Say how many lines contain the word "tagged". Only the number should be given.

(Raw records)
-- BEGIN --

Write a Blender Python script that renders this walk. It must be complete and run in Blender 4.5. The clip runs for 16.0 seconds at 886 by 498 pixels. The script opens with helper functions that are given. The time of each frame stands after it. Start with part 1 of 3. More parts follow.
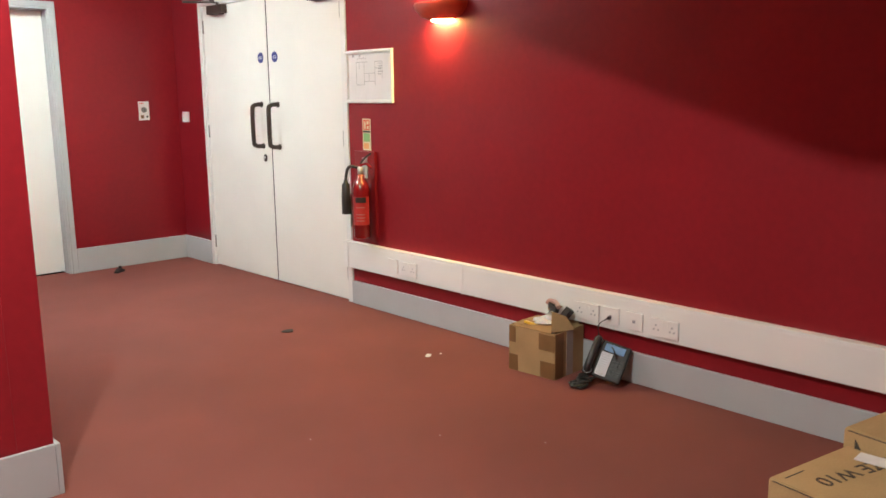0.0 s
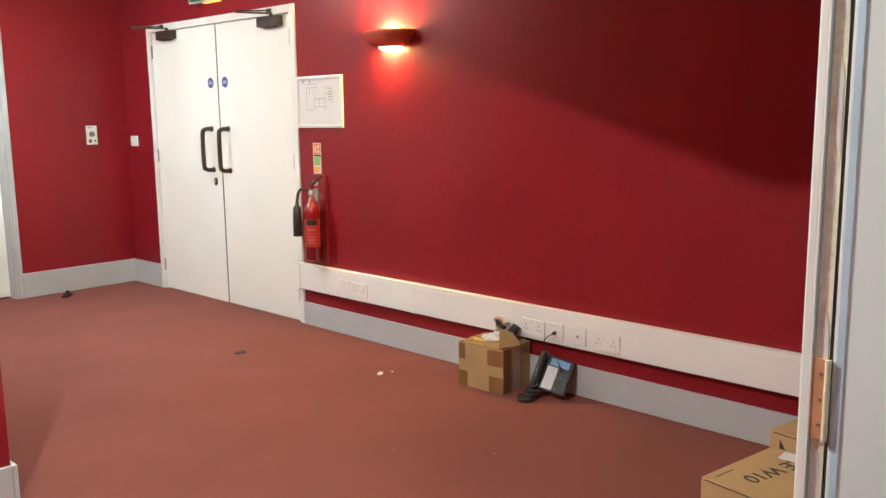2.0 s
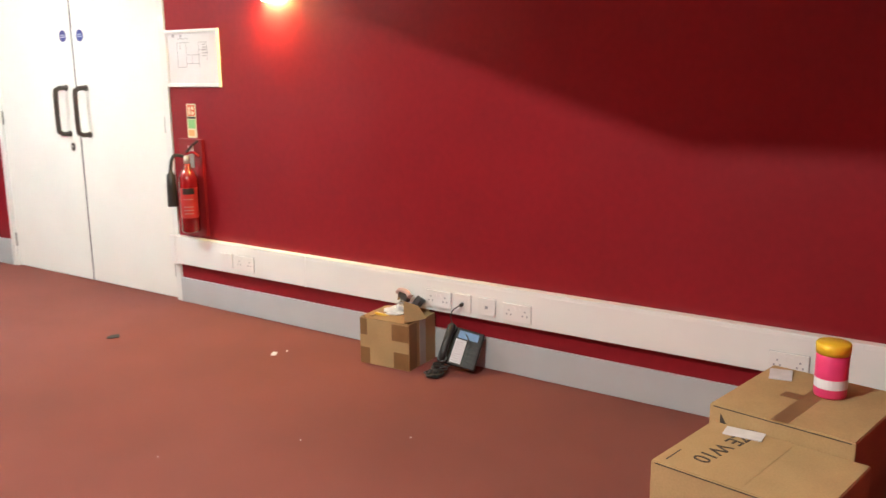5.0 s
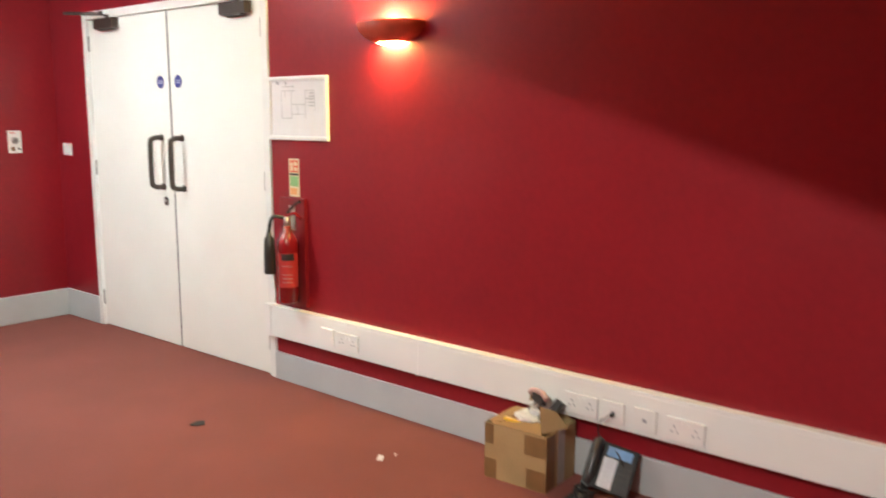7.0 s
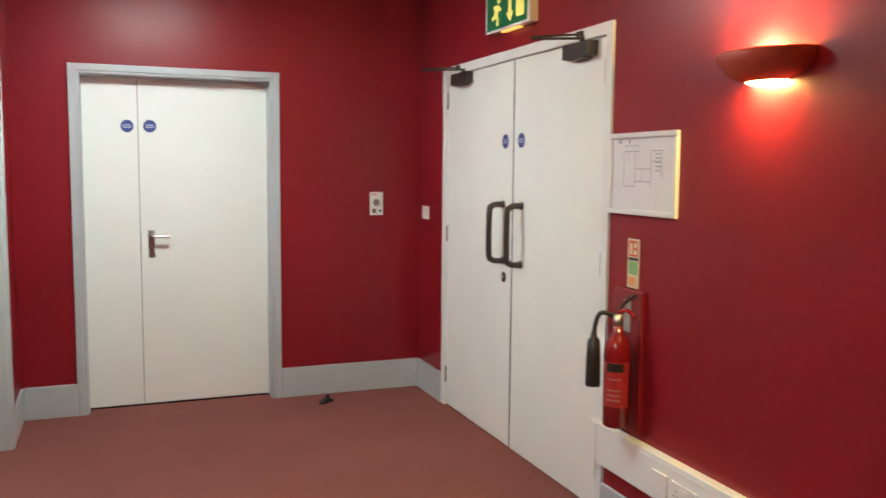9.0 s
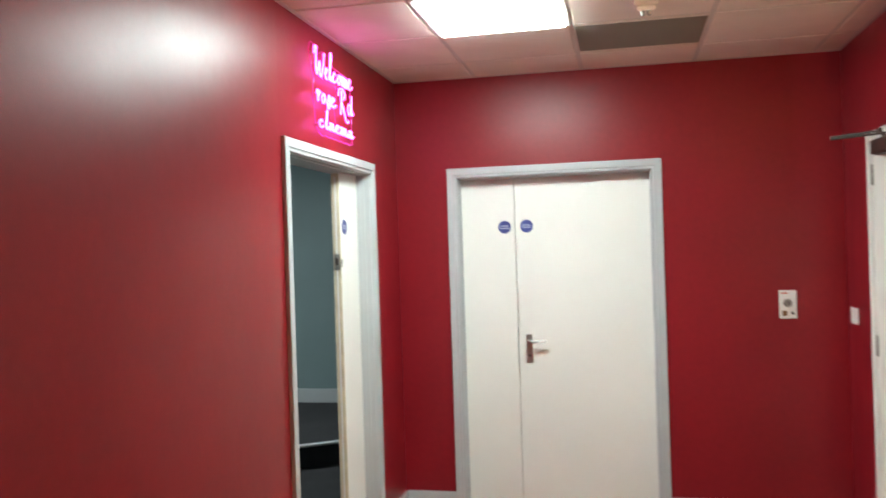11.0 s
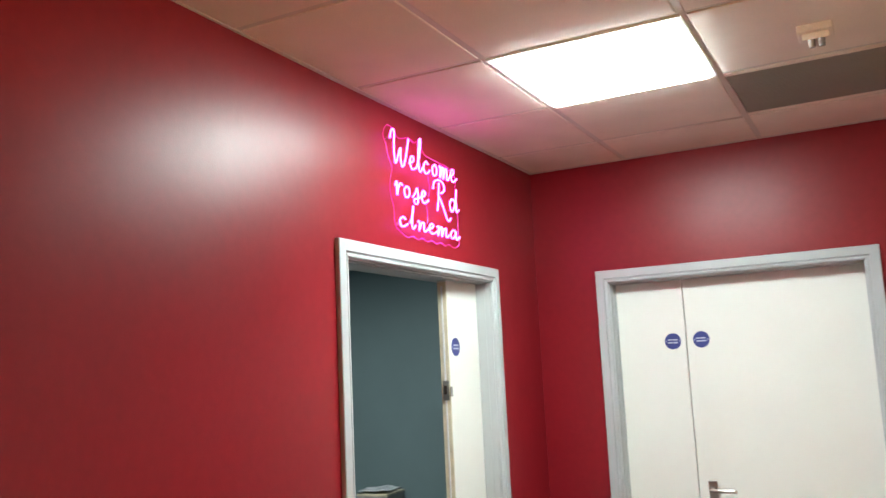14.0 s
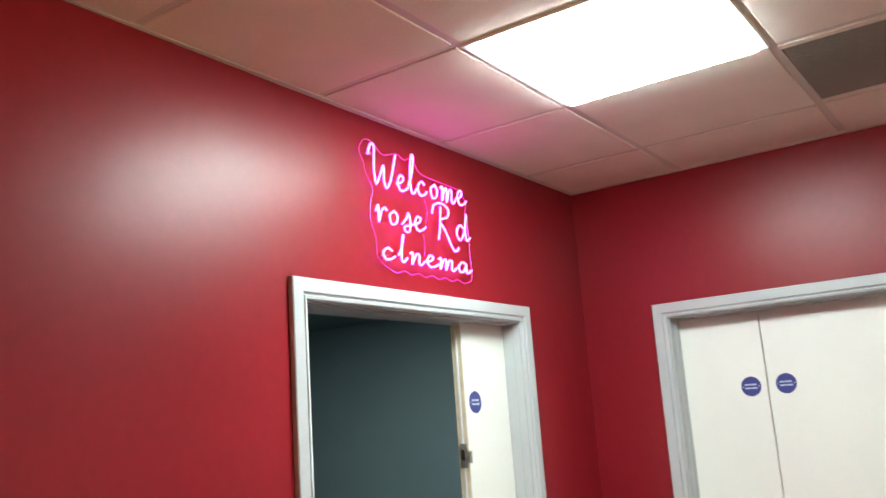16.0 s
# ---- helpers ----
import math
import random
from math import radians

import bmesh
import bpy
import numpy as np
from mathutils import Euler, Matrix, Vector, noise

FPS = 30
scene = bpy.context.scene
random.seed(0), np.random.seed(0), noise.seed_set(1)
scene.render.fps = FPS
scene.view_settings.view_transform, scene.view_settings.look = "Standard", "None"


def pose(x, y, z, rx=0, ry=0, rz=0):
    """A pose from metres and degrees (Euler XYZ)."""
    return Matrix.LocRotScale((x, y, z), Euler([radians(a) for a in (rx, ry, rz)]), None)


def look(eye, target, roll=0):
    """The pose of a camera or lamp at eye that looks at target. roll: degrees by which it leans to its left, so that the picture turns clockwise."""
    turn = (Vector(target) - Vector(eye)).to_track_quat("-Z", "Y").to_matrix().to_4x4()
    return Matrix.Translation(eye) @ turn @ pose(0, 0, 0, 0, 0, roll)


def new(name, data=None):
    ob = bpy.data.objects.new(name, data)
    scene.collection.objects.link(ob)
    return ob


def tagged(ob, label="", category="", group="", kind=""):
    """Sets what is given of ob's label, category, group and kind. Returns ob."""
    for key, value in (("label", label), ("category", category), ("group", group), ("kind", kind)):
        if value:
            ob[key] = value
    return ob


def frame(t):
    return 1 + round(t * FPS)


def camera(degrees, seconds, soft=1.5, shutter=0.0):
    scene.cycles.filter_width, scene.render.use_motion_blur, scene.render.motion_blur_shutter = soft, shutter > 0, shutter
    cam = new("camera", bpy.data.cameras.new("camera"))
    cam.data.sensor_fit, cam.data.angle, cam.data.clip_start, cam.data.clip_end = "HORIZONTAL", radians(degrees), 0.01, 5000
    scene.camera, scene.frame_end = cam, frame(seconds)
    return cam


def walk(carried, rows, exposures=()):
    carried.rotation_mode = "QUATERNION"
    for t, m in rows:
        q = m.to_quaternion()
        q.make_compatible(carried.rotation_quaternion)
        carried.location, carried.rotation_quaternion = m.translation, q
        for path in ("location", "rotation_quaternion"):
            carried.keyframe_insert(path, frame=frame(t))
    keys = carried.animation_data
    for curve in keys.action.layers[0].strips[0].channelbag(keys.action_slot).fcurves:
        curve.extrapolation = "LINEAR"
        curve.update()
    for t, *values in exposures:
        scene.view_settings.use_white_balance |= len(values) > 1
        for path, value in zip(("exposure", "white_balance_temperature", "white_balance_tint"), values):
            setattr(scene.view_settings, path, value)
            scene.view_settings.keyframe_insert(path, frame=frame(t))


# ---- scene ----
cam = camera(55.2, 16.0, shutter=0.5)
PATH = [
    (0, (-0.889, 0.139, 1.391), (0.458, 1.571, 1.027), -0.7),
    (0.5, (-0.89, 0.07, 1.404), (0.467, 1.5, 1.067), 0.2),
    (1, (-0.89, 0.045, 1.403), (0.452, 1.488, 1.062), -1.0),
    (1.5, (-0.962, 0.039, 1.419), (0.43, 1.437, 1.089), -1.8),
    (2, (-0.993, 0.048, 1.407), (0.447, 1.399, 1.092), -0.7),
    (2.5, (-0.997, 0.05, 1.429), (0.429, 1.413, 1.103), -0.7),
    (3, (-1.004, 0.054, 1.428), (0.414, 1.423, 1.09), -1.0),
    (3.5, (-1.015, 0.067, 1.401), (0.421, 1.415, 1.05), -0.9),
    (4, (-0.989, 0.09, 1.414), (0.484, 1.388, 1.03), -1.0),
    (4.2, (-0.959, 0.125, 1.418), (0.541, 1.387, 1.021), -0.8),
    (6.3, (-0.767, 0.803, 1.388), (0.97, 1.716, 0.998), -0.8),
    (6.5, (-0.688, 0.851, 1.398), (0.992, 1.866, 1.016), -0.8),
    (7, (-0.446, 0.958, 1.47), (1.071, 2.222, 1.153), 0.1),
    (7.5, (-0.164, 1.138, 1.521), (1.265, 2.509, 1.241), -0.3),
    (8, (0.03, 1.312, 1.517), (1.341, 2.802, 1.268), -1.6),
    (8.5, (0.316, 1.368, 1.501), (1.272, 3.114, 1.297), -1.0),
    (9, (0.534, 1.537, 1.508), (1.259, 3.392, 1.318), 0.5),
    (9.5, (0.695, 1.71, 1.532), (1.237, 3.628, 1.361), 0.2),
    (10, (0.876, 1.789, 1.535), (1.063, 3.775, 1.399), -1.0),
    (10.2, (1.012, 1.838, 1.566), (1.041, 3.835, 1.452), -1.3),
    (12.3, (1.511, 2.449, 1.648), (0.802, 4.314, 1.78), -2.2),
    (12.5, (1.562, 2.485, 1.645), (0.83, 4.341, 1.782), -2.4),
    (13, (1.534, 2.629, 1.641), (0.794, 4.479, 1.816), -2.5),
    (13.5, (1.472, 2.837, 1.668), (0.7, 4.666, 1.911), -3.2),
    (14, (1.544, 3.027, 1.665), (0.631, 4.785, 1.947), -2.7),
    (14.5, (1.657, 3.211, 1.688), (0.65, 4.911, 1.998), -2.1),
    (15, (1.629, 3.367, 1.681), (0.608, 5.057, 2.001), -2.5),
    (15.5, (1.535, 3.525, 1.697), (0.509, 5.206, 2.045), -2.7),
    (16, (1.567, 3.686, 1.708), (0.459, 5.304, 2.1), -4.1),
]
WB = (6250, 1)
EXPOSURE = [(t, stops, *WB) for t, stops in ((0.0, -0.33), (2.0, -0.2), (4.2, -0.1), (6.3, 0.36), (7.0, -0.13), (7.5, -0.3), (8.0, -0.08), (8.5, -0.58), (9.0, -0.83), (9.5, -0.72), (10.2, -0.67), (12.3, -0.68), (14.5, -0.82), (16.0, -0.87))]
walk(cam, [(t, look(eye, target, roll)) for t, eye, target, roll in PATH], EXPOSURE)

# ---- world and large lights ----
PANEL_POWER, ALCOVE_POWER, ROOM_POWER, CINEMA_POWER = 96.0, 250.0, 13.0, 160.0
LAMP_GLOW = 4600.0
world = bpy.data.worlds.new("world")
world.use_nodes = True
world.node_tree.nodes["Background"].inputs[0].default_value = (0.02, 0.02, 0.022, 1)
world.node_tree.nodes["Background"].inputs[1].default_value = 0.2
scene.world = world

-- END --
-- BEGIN --

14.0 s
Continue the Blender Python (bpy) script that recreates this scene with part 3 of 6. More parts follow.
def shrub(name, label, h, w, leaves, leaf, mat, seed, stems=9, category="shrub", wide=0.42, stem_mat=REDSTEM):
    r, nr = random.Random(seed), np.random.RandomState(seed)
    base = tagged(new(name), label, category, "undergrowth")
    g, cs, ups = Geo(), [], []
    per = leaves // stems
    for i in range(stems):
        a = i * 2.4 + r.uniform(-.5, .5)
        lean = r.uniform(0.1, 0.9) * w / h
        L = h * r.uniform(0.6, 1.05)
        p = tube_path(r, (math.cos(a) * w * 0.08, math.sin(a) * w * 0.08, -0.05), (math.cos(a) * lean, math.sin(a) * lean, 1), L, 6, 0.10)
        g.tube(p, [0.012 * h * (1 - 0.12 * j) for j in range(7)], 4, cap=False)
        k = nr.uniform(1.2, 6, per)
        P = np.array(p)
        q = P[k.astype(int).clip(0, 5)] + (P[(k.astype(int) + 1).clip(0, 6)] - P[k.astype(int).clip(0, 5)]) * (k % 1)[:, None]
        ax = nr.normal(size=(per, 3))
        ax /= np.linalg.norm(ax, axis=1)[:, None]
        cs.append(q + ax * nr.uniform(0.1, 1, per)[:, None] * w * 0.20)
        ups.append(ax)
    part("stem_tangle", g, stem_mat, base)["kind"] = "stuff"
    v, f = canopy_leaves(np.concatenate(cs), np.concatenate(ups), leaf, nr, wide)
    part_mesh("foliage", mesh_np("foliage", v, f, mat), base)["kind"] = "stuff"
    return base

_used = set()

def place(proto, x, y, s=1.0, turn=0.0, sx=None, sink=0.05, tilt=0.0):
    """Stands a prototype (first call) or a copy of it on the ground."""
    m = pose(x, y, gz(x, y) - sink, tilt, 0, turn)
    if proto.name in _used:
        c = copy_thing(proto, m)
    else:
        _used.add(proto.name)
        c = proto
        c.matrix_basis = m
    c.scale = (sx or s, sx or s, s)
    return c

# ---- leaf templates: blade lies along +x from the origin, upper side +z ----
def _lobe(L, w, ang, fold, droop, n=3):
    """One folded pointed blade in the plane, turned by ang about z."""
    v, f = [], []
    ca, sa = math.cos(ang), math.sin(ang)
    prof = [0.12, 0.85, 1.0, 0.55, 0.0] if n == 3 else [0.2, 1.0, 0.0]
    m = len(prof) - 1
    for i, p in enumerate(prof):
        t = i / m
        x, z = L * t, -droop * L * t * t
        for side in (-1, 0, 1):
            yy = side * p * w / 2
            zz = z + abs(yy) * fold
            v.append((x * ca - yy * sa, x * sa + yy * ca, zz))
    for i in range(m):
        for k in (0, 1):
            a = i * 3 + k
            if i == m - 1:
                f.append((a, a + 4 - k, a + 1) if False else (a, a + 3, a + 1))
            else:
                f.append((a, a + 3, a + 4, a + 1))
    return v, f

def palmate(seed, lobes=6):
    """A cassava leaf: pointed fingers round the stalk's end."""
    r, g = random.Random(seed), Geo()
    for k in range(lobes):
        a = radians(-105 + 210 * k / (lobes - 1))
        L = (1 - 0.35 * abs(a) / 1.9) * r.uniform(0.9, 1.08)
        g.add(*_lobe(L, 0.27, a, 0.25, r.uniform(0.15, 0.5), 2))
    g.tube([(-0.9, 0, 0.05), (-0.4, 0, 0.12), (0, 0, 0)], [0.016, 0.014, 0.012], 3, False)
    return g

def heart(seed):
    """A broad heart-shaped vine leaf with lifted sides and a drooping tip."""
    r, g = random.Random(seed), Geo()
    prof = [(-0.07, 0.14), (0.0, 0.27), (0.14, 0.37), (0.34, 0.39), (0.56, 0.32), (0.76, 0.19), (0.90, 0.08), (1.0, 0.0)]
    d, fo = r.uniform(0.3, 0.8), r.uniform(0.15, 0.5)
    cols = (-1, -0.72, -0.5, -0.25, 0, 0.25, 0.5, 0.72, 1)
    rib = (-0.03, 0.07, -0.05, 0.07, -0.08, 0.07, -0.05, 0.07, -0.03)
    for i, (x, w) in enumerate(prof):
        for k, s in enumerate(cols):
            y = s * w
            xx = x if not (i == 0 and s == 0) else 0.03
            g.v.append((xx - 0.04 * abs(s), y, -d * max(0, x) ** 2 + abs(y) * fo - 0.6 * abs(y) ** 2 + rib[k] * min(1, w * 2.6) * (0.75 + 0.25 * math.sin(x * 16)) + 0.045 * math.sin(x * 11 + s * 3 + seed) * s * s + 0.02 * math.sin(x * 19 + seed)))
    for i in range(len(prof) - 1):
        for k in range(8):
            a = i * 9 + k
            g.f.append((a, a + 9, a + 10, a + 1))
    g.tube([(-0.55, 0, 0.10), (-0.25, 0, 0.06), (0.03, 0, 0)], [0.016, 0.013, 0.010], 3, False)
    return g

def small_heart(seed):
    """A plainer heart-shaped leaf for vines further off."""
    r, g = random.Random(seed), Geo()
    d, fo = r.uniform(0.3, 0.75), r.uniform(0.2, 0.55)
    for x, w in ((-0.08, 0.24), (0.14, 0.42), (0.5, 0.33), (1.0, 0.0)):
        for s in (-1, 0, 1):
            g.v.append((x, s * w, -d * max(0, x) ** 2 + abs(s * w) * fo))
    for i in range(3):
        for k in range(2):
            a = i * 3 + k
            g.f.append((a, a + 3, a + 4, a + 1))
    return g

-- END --

Solved problem :: 2